Seeing Like a Feminist by Nivedita Menon (New Delhi: Zubaan and Penguin India), 2013; pp xii + 252, Rs 295.
Here is a rare book about feminism, produced as a deceptively small paperback with a bright brick red cover that catches your attention right away. Written in a highly engrossing style, it takes on very serious issues while also frequently making the reader smile. Nivedita Menon has managed to condense some of the most complex challenges facing the women’s movement in contemporary India and elsewhere in the form of a series of short reflections that are organised within six chapters.
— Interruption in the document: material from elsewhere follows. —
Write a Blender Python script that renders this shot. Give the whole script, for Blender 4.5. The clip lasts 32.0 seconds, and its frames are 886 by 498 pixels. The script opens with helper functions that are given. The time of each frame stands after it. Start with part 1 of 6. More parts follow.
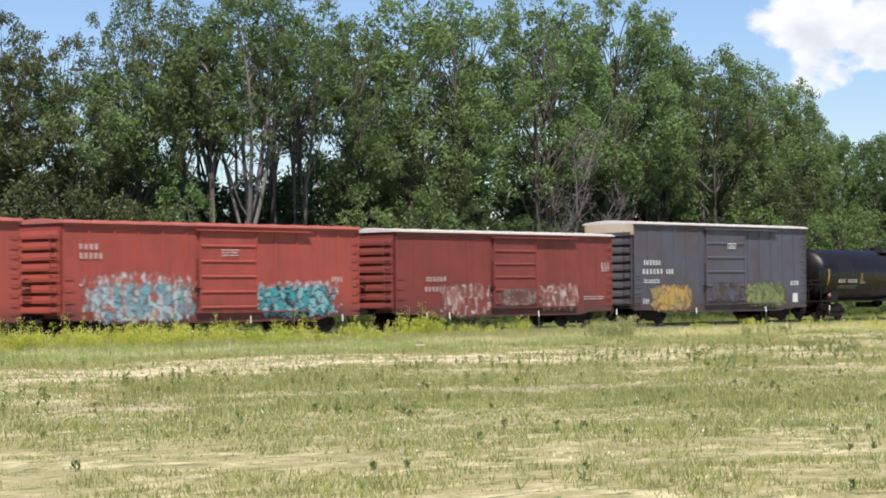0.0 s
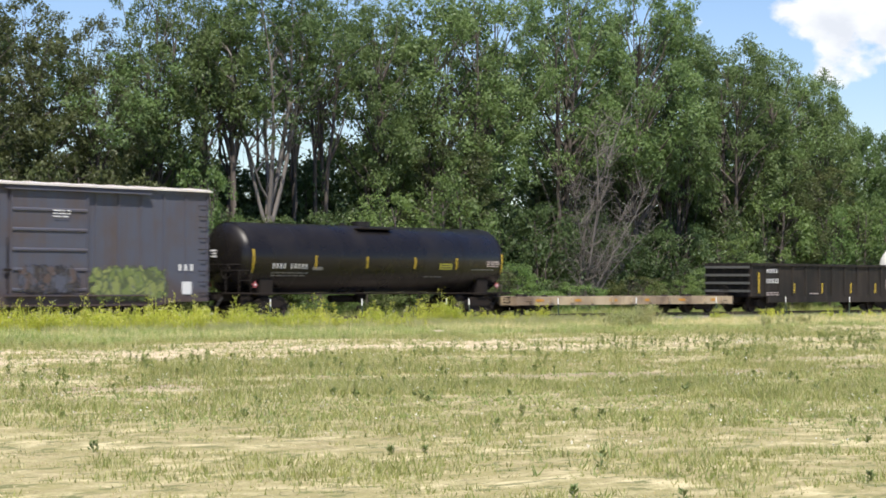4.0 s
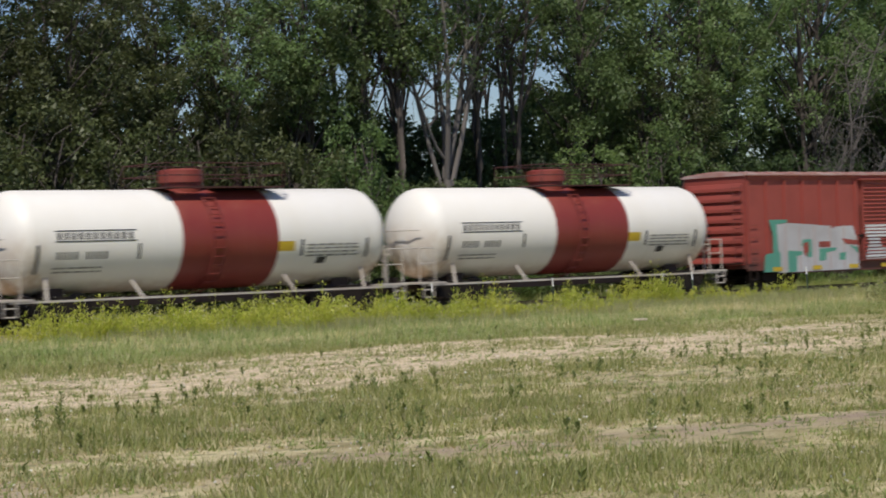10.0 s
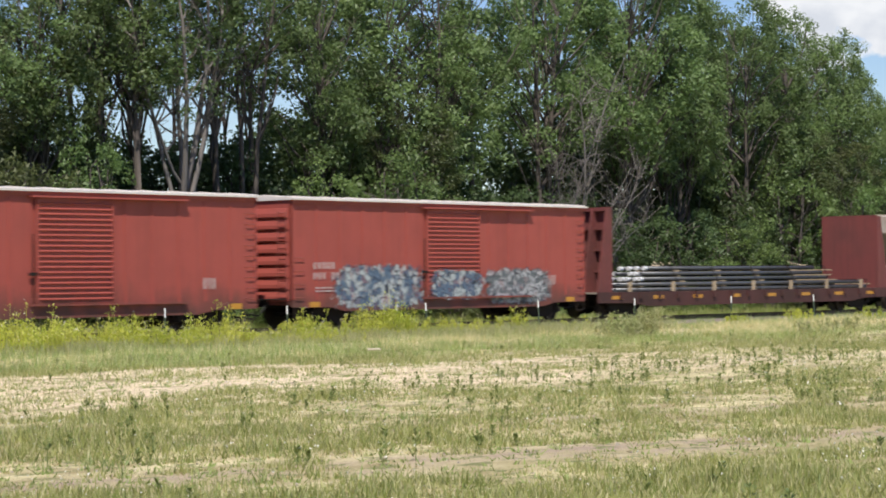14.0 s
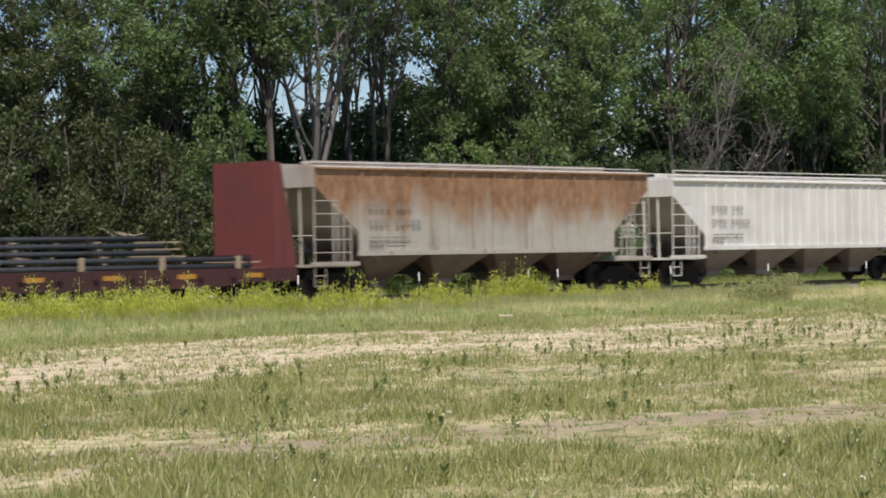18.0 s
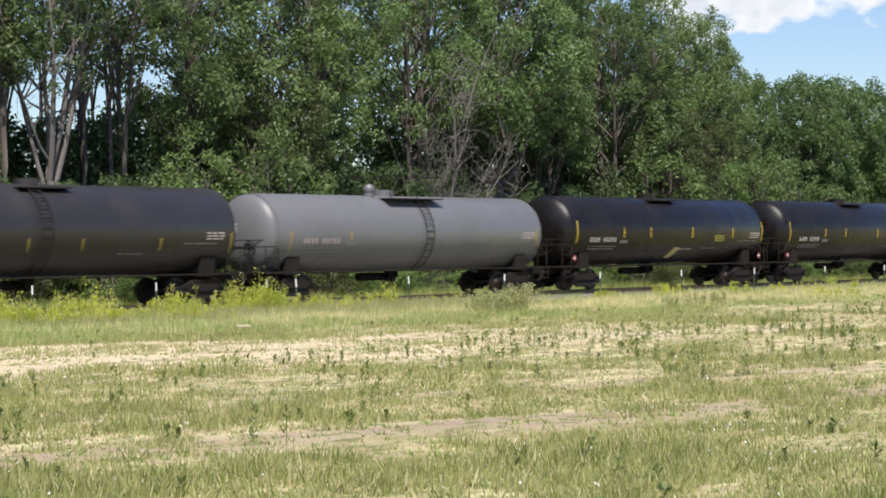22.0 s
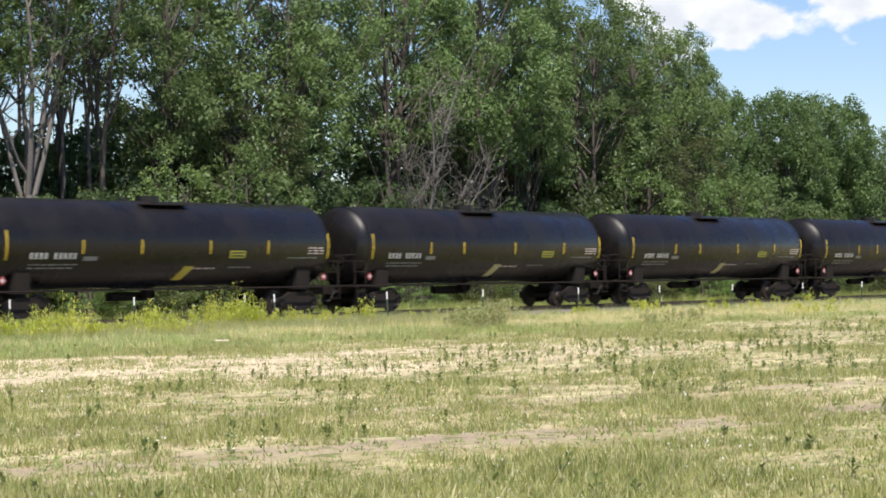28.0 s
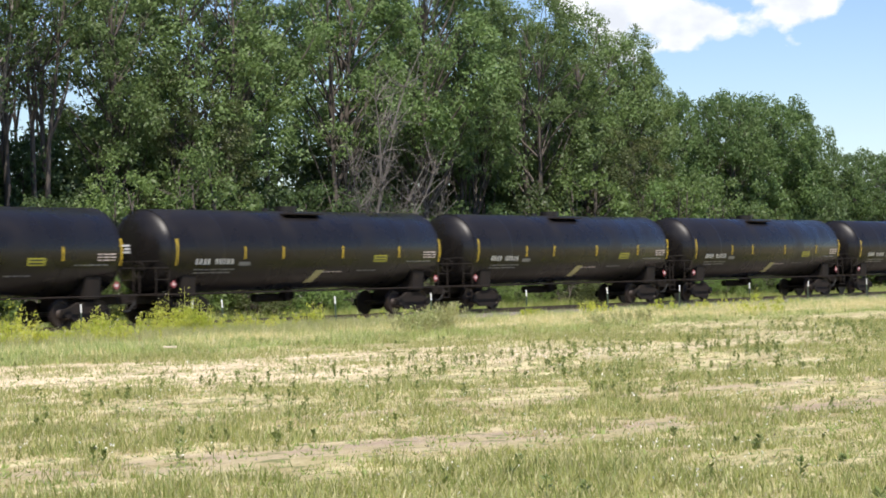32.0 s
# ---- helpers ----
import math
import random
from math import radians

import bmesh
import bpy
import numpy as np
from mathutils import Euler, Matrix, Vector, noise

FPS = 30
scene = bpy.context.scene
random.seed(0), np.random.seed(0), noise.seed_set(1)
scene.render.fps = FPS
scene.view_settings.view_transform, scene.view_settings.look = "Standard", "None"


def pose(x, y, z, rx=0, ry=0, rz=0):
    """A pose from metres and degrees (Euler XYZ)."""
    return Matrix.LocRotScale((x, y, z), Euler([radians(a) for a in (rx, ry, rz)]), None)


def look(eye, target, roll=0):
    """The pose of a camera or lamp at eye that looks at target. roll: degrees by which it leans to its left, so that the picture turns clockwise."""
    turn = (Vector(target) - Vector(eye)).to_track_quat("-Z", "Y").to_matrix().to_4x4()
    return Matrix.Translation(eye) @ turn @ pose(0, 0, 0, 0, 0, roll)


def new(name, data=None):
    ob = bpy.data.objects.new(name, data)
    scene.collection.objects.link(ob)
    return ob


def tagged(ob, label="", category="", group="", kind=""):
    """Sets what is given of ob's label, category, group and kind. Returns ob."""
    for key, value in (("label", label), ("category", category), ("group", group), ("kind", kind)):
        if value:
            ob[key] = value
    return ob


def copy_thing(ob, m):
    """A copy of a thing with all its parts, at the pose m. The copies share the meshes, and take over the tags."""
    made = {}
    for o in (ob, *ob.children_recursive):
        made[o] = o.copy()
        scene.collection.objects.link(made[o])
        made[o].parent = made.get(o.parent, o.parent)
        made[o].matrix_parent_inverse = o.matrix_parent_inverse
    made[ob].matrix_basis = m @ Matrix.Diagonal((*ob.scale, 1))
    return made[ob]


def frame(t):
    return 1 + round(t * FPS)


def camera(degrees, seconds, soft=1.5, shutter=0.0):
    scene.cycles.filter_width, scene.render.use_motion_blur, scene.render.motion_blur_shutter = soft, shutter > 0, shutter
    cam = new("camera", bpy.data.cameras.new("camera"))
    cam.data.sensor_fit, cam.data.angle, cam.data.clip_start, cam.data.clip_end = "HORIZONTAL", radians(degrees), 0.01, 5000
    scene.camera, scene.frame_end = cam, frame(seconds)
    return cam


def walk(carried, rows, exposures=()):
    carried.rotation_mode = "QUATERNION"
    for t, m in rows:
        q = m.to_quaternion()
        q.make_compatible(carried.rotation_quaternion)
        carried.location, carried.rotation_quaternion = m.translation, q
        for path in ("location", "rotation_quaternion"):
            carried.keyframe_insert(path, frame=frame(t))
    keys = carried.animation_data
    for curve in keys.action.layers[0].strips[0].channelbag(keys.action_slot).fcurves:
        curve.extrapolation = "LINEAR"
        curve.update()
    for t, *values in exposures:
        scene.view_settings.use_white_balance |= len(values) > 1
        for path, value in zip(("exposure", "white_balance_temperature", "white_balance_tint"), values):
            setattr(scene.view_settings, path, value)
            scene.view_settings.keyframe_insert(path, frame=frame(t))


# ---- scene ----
# World: the track runs along x at y = 0, the camera stands in the field at y = -54; the train rolls towards -x.
EYE_Z = 1.81
RAIL = 0.25
cam = camera(23.0, 32.0, soft=1.75, shutter=0.4)
# seconds, eye x, eye y, heading from +x, tilt up, lean
PATH = (
    (0, -15.46, -66.47, 41.567, 1.217, -0.548),
    (0.5, -15.46, -66.47, 41.548, 1.223, -0.261),
    (1, -15.46, -66.47, 41.606, 1.218, -0.160),
    (1.5, -15.46, -66.47, 41.688, 1.196, 0.064),
    (2, -15.46, -66.47, 41.772, 1.157, 0.124),
    (2.5, -15.46, -66.47, 41.917, 1.036, 0.076),
    (3, -15.46, -66.47, 42.032, 0.941, 0.113),
    (3.5, -15.46, -66.47, 42.099, 0.894, 0.254),
    (4.5, -15.46, -66.47, 42.101, 0.826, 0.253),
    (5.5, -15.46, -66.47, 42.102, 0.758, 0.250),
    (6, -15.46, -66.47, 41.797, 0.709, 0.103),
    (6.5, -15.46, -66.47, 41.496, 0.580, -0.293),
    (7, -12.85, -64.41, 41.335, 0.563, -0.476),
    (7.5, -9.36, -61.66, 41.334, 0.572, -0.736),
    (8, -7.24, -59.99, 41.281, 0.551, -0.897),
    (8.25, -6.25, -59.20, 42.000, 0.466, -0.955),
    (8.5, -5.28, -58.43, 42.732, 0.377, -1.014),
    (8.75, -3.98, -57.41, 45.041, 0.250, -1.379),
    (9, -2.73, -56.43, 47.429, 0.118, -1.763),
    (9.25, -1.43, -55.41, 48.529, 0.095, -1.800),
    (9.5, 0.00, -54.27, 49.699, 0.070, -1.861),
    (10, 0.00, -54.27, 48.710, 0.251, -1.956),
    (10.5, 0.00, -54.27, 47.860, 0.485, -1.905),
    (11, 0.00, -54.27, 46.791, 0.691, -1.741),
    (11.5, 0.00, -54.27, 46.042, 0.833, -1.362),
    (12, 0.00, -54.27, 44.462, 0.912, -0.850),
    (12.5, 0.00, -54.27, 43.652, 0.936, -0.722),
    (13, 0.00, -54.27, 42.950, 0.912, -0.744),
    (13.5, 0.00, -54.27, 42.342, 0.869, -0.485),
    (14, 0.00, -54.27, 41.747, 0.847, -0.604),
    (14.5, 0.00, -54.27, 41.125, 0.816, -0.747),
    (15.5, 0.00, -54.27, 42.189, 0.483, -0.818),
    (16.5, 0.00, -54.27, 43.254, 0.150, -0.890),
    (17, 0.00, -54.27, 45.293, 0.037, -0.775),
    (17.5, 0.00, -54.27, 45.478, -0.019, -0.801),
    (18, 0.00, -54.27, 45.220, 0.003, -0.813),
    (18.5, 0.00, -54.27, 44.102, 0.077, -0.852),
    (19, 0.00, -54.27, 42.722, 0.190, -0.977),
    (19.5, 0.00, -54.27, 41.539, 0.287, -0.870),
    (20, 0.00, -54.27, 40.145, 0.351, -0.585),
    (20.5, 0.00, -54.27, 39.388, 0.379, -0.542),
    (21, 0.00, -54.27, 38.782, 0.318, -0.718),
    (21.5, 0.00, -54.27, 38.443, 0.233, -0.656),
    (22, 0.00, -54.27, 38.344, 0.176, -0.739),
    (22.5, 0.00, -54.27, 38.349, 0.161, -0.742),
    (23, 0.00, -54.27, 38.481, 0.176, -0.678),
    (23.5, 0.00, -54.27, 38.567, 0.191, -0.464),
    (24, 0.00, -54.27, 38.603, 0.210, -0.429),
    (24.5, 0.00, -54.27, 38.573, 0.241, -0.238),
    (25, 0.00, -54.27, 38.515, 0.278, -0.213),
    (25.5, 0.00, -54.27, 38.437, 0.318, -0.142),
    (26.5, 0.00, -54.27, 38.206, 0.432, -0.311),
    (27.5, 0.00, -54.27, 37.976, 0.546, -0.481),
    (28, 0.00, -54.27, 37.772, 0.574, -0.553),
    (28.5, 0.00, -54.27, 37.582, 0.604, -0.656),
    (29, 0.00, -54.27, 37.410, 0.617, -0.605),
    (29.5, 0.00, -54.27, 37.238, 0.634, -0.619),
    (30, 0.00, -54.27, 37.088, 0.637, -0.573),
    (30.5, 0.00, -54.27, 36.909, 0.630, -0.710),
    (31, 0.00, -54.27, 36.738, 0.634, -0.857),
    (31.5, 0.00, -54.27, 36.561, 0.645, -1.075),
    (32, 0.00, -54.27, 36.392, 0.649, -1.159),
)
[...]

Her writing engages those who have been part of the very struggles she analyses, while as effectively reaching out to readers for whom the issues at stake may not be altogether familiar. In this day and age, when academia and popular writing march to very different drummers, the one weighed down by its own arguments and evidence, the other competing in the publicity-driven world of the 30 second sound byte, the ability to combine scholarship with punch and wit can only be enviable.
The book starts off with a very short discussion of its title. A take-off on James Scott’s Seeing Like a State, Menon uses the metaphor of vision (one much used in fields like feminism and women’s studies) to argue for the need to see beyond what appears natural, so as to reveal “the gendered modes of power” that maintain things as they are. But while the State is so engaged to keep control, a feminist lens works quite differently according to Menon (one that a person of any gender can acquire). Adopting a position of marginality not only makes it possible to see better but can even be used to subvert power, and not just of gender relations more narrowly, but of all hierarchies that sustain the social order.